PETALING JAYA, March 17 — Malaysian manufacturers are facing mounting pressure to cut prices and margins as competition from Chinese products intensifies, the Federation of Malaysian Manufacturers (FMM) said today.

Its president Jacob Lee Chor Kok said 46 per cent of firms surveyed reported pressure to reduce prices or margins, reflecting growing competitive strain across the sector.

“About 42 per cent have experienced a loss of domestic market share, while 40 per cent reported intensified price competition locally, and 34 per cent are facing stronger competition in export markets,” he told a press conference during the presentation of FMM Business Conditions Survey for the second half of 2025 at Wisma FMM here.

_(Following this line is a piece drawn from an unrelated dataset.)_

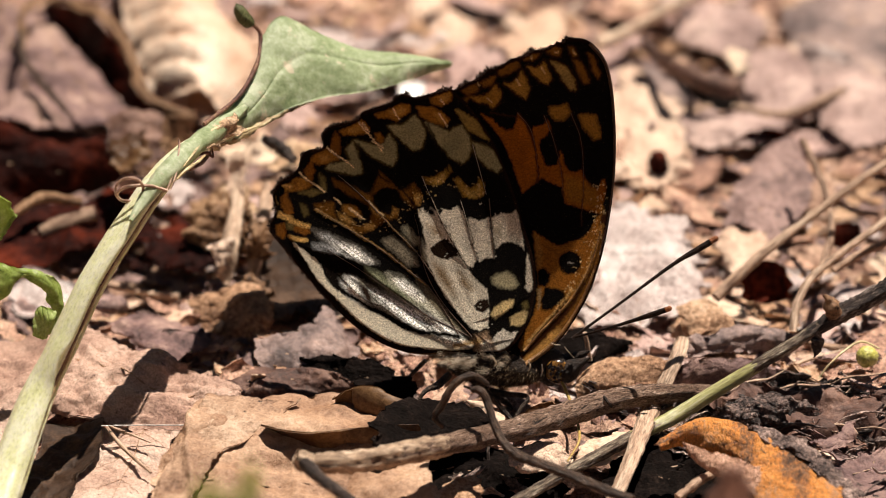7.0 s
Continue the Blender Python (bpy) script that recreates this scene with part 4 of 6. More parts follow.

Lee said the impact of competition from China is not uniform, with 12 per cent of local firms describing it as manageable and 16 per cent reporting no noticeable effect.

However, he said most Malaysian manufacturers are already adjusting, with 46 per cent focusing on improving operational efficiency and cost management.

“Another 45 per cent are responding through product differentiation, including quality improvements and branding, while 38 per cent have reduced prices to remain competitive,” he said.

He added that 23 per cent of firms are moving into niche or higher-value segments, while only 11 per cent reported taking no significant action.

Lee said the findings show competition from Chinese products is intensifying across markets, pushing Malaysian manufacturers to respond through cost efficiency, differentiation and selective price adjustments.